In 1776, sailors brought what such a town needed: the Virgin of Candelaria, patroness of waterways, protector of those who depended on rivers and seas. The following year, the townspeople began to celebrate her. The tradition has continued for 247 years.
The sanctuary built for her rose from coral stone brought from Gulf of Mexico reefs. Construction began around 1770 under Juan de Medina and continued into the early nineteenth century, financed by Pedro de Ovando. The architecture emerged as fusion reflecting the port's character: Spanish colonial forms, Moorish-style domes, Caribbean influences, materials drawn from the sea the Virgin would bless.
The Fiesta de la Candelaria evolved over two centuries into something that belongs only to Tlacotalpan. Son jarocho—the Gulf Coast music born from African, Spanish, and indigenous traditions—became integral to the celebration. Fandango dancing accompanied religious devotion. The river procession developed, flower-draped boats carrying the Virgin to bless the waters that sustained everything.

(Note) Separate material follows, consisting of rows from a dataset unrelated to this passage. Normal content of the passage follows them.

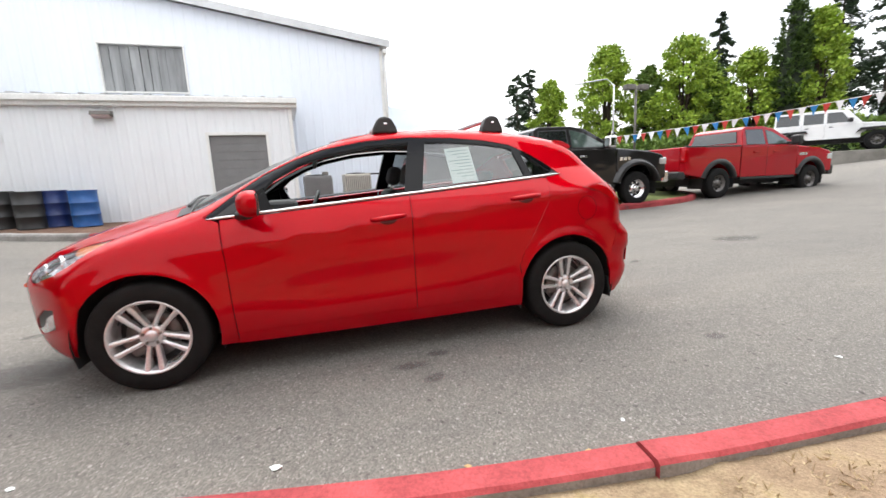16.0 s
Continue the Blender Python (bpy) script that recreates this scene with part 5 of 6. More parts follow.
def broadleaf(x, y, z, h, r, seed, n, material, trunk_h=None, leaf=0.3, label="leafy green deciduous tree", flat=1.0, group="background trees"):
    """Forked trunk with limbs, each ending in loose masses of leaves."""
    rng = np.random.default_rng(seed)
    t = empty("deciduous_tree", pose(x, y, z), label, "tree", group)
    th = trunk_h or h * 0.3
    part("trunk", tube([(0, 0, -0.4), (0.05, 0, th * 0.6), (0.0, 0.05, th)], [0.05 * r + 0.06, 0.04 * r + 0.05, 0.035 * r + 0.04], 8), BARK, t)
    pts, dirs = [], []
    masses = 44
    for k in range(masses):
        q = (k + 0.5) / masses
        zc = th * 0.75 + (h - th * 0.75) * q
        rr = r * math.sqrt(max(0.05, 1 - (2 * q - 0.75) ** 2 * 0.75)) * flat
        a = k * 2.4 + rng.uniform(-0.4, 0.4)
        c = np.array([math.cos(a) * rr * rng.uniform(0.25, 0.85), math.sin(a) * rr * rng.uniform(0.25, 0.85), zc])
        if k % 2 == 0:
            part("limb", tube([(0, 0, th * 0.7), tuple(c * np.array([0.4, 0.4, 1]) * np.array([1, 1, 0.85])), tuple(c)], [0.03 * r + 0.02, 0.02 * r + 0.015, 0.015], 5), BARK, t)
        size = r * rng.uniform(0.18, 0.34)
        p, d = blob_points(c, np.array([size, size, size * 0.7]), 2 * n // masses, rng, 0.1)
        pts.append(p)
        dirs.append(unit(d + np.array([0, 0, -0.1])))
    leaf_mesh("crown", np.concatenate(pts), np.concatenate(dirs), leaf * 0.72, leaf * 0.5, rng, material, t, spread=0.9)
    return t


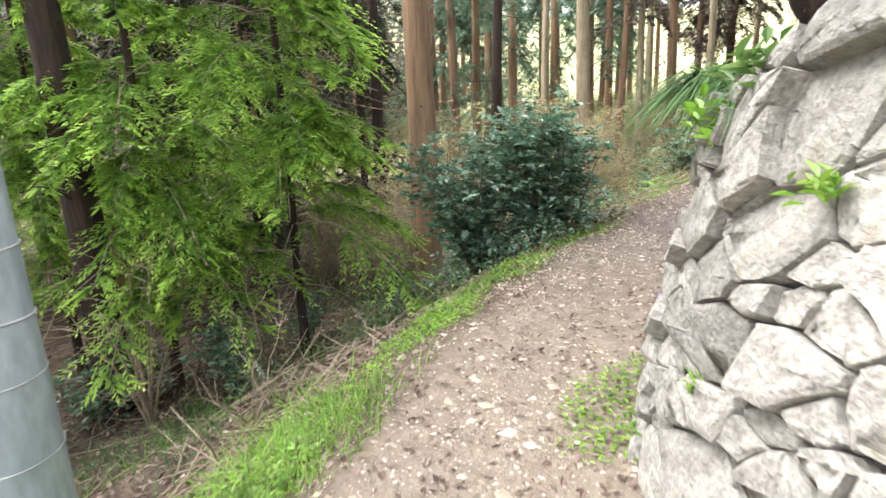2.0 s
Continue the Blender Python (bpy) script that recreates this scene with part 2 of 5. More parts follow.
def height(x, y):
    x, y = np.atleast_1d(x).astype(float), np.atleast_1d(y).astype(float)
    s, d, z = path_coords(x, y)
    rough = wobble(x, y, 1.7, 1.0) * 0.05 + wobble(x, y, 4.3, 2.0) * 0.022
    u = np.maximum(0, -d - 0.85 - 0.12 * wobble(x, y, 1.3, 5.0))
    left = -1.9 * (1 - np.exp(-(u / 2.2) ** 1.4)) + 0.02 * np.maximum(0, u - 12) + 20 * sstep(24, 80, u)
    v = np.maximum(0, d - 0.8 - 0.08 * wobble(x, y, 1.9, 7.0))
    steep = 1.05 - 0.52 * (1 - sstep(9.6, 11.6, s)) - 0.47 * sstep(14.4, 16.2, s)
    bank = 1.75 * (1 - np.exp(-(v / steep) ** 1.3)) + 0.25 * np.maximum(0, v - 1.6) + 0.3 * np.maximum(0, v - 5)
    wall = np.clip((d - 1.05) / 0.36, 0, 1.95 - 0.48 * sstep(3.0, 4.8, s)) + 0.22 * np.maximum(0, d - 1.8)
    low = np.clip((d - 1.1) / 0.34, 0, 1.2) + 0.35 * np.maximum(0, d - 1.6)
    w1 = 1 - sstep(6.4, 7.4, s)
    w2 = sstep(19.9, 20.6, s) * (1 - sstep(24.2, 25.4, s))
    right = bank * (1 - w1) * (1 - w2) + wall * w1 + low * w2
    right = 12 * np.tanh(right / 12)
    off = sstep(0.5, 1.6, np.abs(d))
    return z + left + right + rough * (0.35 + off * 1.4) - 0.05 * np.exp(-(d / 0.45) ** 2) * sstep(3, 6, s)

def hz(x, y):
    return float(height(x, y)[0])

def on_path(s, d):
    """World x, y at s metres along the path and d metres to its right."""
    i = int(np.clip(round(s / 0.1) + S_AT0, 0, len(LINE) - 1))
    return LINE[i, 0] + LDIR[i, 1] * d, LINE[i, 1] - LDIR[i, 0] * d

# ---- mesh helpers ----
def mesh_object(name, verts, faces, mat, parent=None, smooth=False, label="", attr=None):
    me = bpy.data.meshes.new(name)
    me.from_pydata([tuple(v) for v in np.asarray(verts, float).tolist()], [], faces if isinstance(faces, list) else faces.tolist())
    if smooth:
        me.polygons.foreach_set("use_smooth", np.ones(len(me.polygons), bool))
    if mat:
        me.materials.append(mat)
    if attr is not None:
        a = me.attributes.new("tip", "FLOAT", "POINT")
        a.data.foreach_set("value", np.asarray(attr, np.float32))
    ob = new(name, me)
    if parent:
        ob.parent = parent
    if label:
        ob["label"] = label
    return ob

def thing(name, x, y, z, label, category, group="", kind=""):
    ob = new(name)
    ob.location = (x, y, z)
    return tagged(ob, label, category, group, kind)

def tube(pts, radii, n=8, cap=True):
    pts = np.asarray(pts, float)
    radii = np.broadcast_to(np.asarray(radii, float), (len(pts),))
    tan = np.gradient(pts, axis=0)
    tan /= np.linalg.norm(tan, axis=1)[:, None] + 1e-9
    ref = np.array([0.31, 0.95, 0.05]) if abs(tan[0][2]) > 0.8 else np.array([0.0, 0.05, 1.0])
    a = np.cross(tan, ref)
    a /= np.linalg.norm(a, axis=1)[:, None] + 1e-9
    b = np.cross(tan, a)
    th = np.linspace(0, 2 * np.pi, n, endpoint=False)
    ring = pts[:, None] + radii[:, None, None] * (np.cos(th)[None, :, None] * a[:, None] + np.sin(th)[None, :, None] * b[:, None])
    v = ring.reshape(-1, 3)
    f = []
    for i in range(len(pts) - 1):
        for j in range(n):
            k = (j + 1) % n
            f.append((i * n + j, i * n + k, (i + 1) * n + k, (i + 1) * n + j))
    if cap:
        f.append(tuple(range(n)))
        f.append(tuple(reversed(range((len(pts) - 1) * n, len(pts) * n))))
    return v, f

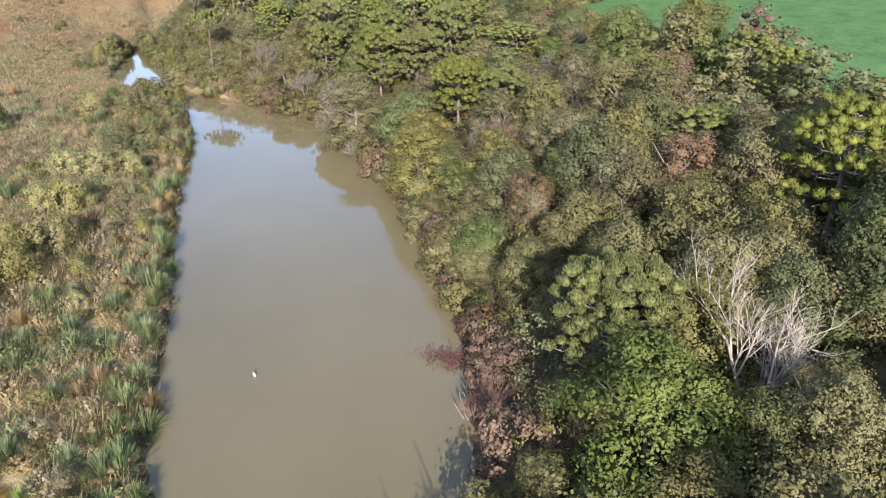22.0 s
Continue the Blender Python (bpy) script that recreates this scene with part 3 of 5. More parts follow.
def araucaria_meshes(rng, h, r, whorls, arms, shoots, hi, base=0.45):
    """Trunk, bare boughs, and tufts of needle-clad shoots at the boughs' ends."""
    tr, bo, fo = Soup(), Soup(), Soup()
    lean = rng.uniform(-0.03, 0.03, 2) * h
    line = lambda z: np.array([lean[0] * z / h, lean[1] * z / h, z])
    zs = np.linspace(-0.4, h * 0.91, 7)
    tr.tube([line(z) for z in zs], np.interp(zs, [-0.4, h], [0.023 * h, 0.007 * h]), 8 if hi else 5)
    for k in range(whorls):
        f = k / max(1, whorls - 1)
        z = h * (base + (0.88 - base) * f)
        reach = r * math.sqrt(1 - (0.86 * f) ** 2.2) * rng.uniform(0.92, 1.06)
        n = arms if f < 0.8 else max(5, arms - 2)
        turn = rng.uniform(0, 6.28)
        for i in range(n):
            a = turn + i / n * 6.283 + rng.uniform(-0.25, 0.25)
            L = reach * rng.uniform(0.62, 1.1)
            d = np.array([math.cos(a), math.sin(a), 0])
            side = np.array([-d[1], d[0], 0])
            p0 = line(z + rng.uniform(-0.55, 0.55))
            rise = L * (0.20 + 0.16 * f) + rng.uniform(-0.2, 0.3)
            pts = [p0, p0 + d * L * 0.42 + [0, 0, -0.05 * L * (1 - f)], p0 + d * L * 0.76 + [0, 0, rise * 0.34], p0 + d * L + [0, 0, rise]]
            bo.tube(pts, [0.062, 0.05, 0.036, 0.02], 5 if hi else 3)
            tips = [(pts[3], 1.0)]
            for sd in (1, -1):
                q = pts[2] + side * sd * rng.uniform(0.5, 0.95) + d * rng.uniform(-0.2, 0.25) + [0, 0, rng.uniform(0.15, 0.45)]
                bo.tube([pts[2] * 0.75 + pts[1] * 0.25, (pts[2] + q) / 2 - [0, 0, 0.05], q], [0.032, 0.024, 0.012], 3)
                tips.append((q, rng.uniform(0.78, 1.0)))
            if f > 0.15:
                for sd in (1, -1):
                    q = pts[1] * 0.5 + pts[2] * 0.5 + side * sd * rng.uniform(0.25, 0.6) + [0, 0, rng.uniform(0.25, 0.5)]
                    bo.tube([pts[1] * 0.8 + pts[2] * 0.2, q], [0.03, 0.012], 3)
                    tips.append((q, rng.uniform(0.75, 0.95)))
            for c, sz in tips:
                tuft_shoots(fo, rng, c, d, sz * rng.uniform(0.8, 1.15), shoots, hi)
    # the closed dome over the boughs
    for i in range(46):
        q = math.sqrt((i + 0.5) / 46)
        a = i * 2.39996 + rng.uniform(-0.3, 0.3)
        out = 0.74 * r * q * rng.uniform(0.9, 1.1)
        c = line(h * (0.985 - 0.17 * q * q)) + [math.cos(a) * out, math.sin(a) * out, rng.uniform(-0.3, 0.25)]
        tuft_shoots(fo, rng, c, np.array([math.cos(a), math.sin(a), 0]) * q, rng.uniform(0.85, 1.2), shoots, hi)
    return tr.mesh("trunk", BARK_ARAUCARIA), bo.mesh("branchwork", BARK_BOUGH), fo.mesh("crown", LEAF["needle"])


def palm_meshes(rng, h, fronds, reach, mat):
    tr, fo = Soup(), Soup()
    zs = np.linspace(-0.4, h, 8)
    tr.tube([(0.12 * math.sin(z), 0, z) for z in zs], [0.24, 0.19, 0.17, 0.17, 0.16, 0.16, 0.17, 0.2], 8)
    for i in range(fronds):
        a, el = rng.uniform(0, 6.283), rng.uniform(-0.75, 1.25)
        d = np.array([math.cos(a), math.sin(a), 0])
        side = np.array([-d[1], d[0], 0])
        L = reach * rng.uniform(0.8, 1.1)
        us = np.linspace(0, 1, 9)
        spine = np.array([np.array([0, 0, h + 0.05]) + d * L * u * math.cos(el * (1 - 0.5 * u)) + np.array([0, 0, L * (math.sin(el) * u - 0.75 * u * u)]) for u in us])
        fo.tube(spine, np.linspace(0.035, 0.008, 9), 3)
        for u0 in np.linspace(0.12, 0.98, 20):
            k = u0 * 8
            j = min(7, int(k))
            p = spine[j] + (spine[j + 1] - spine[j]) * (k - j)
            w = (spine[j + 1] - spine[j]) / np.linalg.norm(spine[j + 1] - spine[j])
            ln = L * 0.34 * math.sin(math.pi * min(0.96, u0 * 0.85 + 0.14)) + 0.08
            for sd in (1, -1):
                e = side * sd * 0.85 + w * 0.55 + np.array([0, 0, -0.28 + rng.uniform(-0.15, 0.1)])
                e /= np.linalg.norm(e)
                tip = p + e * ln
                wv = w * 0.035
                fo.add([p - wv, p + wv, tip + [0, 0, -0.1 * ln], tip - [0, 0, 0.12 * ln] - wv], [(0, 1, 2, 3)])
    return tr.mesh("trunk", BARK), fo.mesh("crown", mat)


def tuft_mesh(name, rng, n, h, spread, width, mat, droop=0.35, plumes=0):
    s = Soup()
    a = rng.uniform(0, 6.283, n)
    el = rng.uniform(0.1, 1.0, n)
    base = np.c_[np.cos(a), np.sin(a), np.zeros(n)] * (rng.random(n)[:, None] * spread * 0.3) - [0, 0, 0.06]
    L = h * rng.uniform(0.65, 1.15, n)
    tip = base + np.c_[np.cos(a) * spread * el, np.sin(a) * spread * el, L * (1.0 - droop * el ** 2)]
    tip[:, 2] = np.maximum(tip[:, 2], 0.06)
    w = np.c_[-np.sin(a), np.cos(a), np.zeros(n)] * width
    s.blades(base, tip, w)
    return s.mesh(name, mat)


def plant(name, parts, label, category, group="", kind=""):
    """A thing: one mesh by itself, or an empty at its foot that holds its meshes."""
    if len(parts) == 1:
        return tagged(new(name, parts[0][1]), label, category, group, kind)
    e = tagged(new(name), label, category, group, kind)
    for pn, me in parts:
        o = new(pn, me)
        o.parent = e
    return e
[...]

In 1998, UNESCO inscribed Tlacotalpan as World Heritage Site, recognizing the colonial layout and architecture that two centuries of annual celebration had not destroyed. The Virgin's festival had, if anything, helped preserve what made the town worth protecting: the insistence that tradition continued, that February required celebration, that the river still deserved blessing.
Key Figures
Pedro de Ovando
Sanctuary financier
Spiritual Lineage
Catholic devotion with son jarocho and Afro-Caribbean cultural influences. The February celebration has continued unbroken since 1777.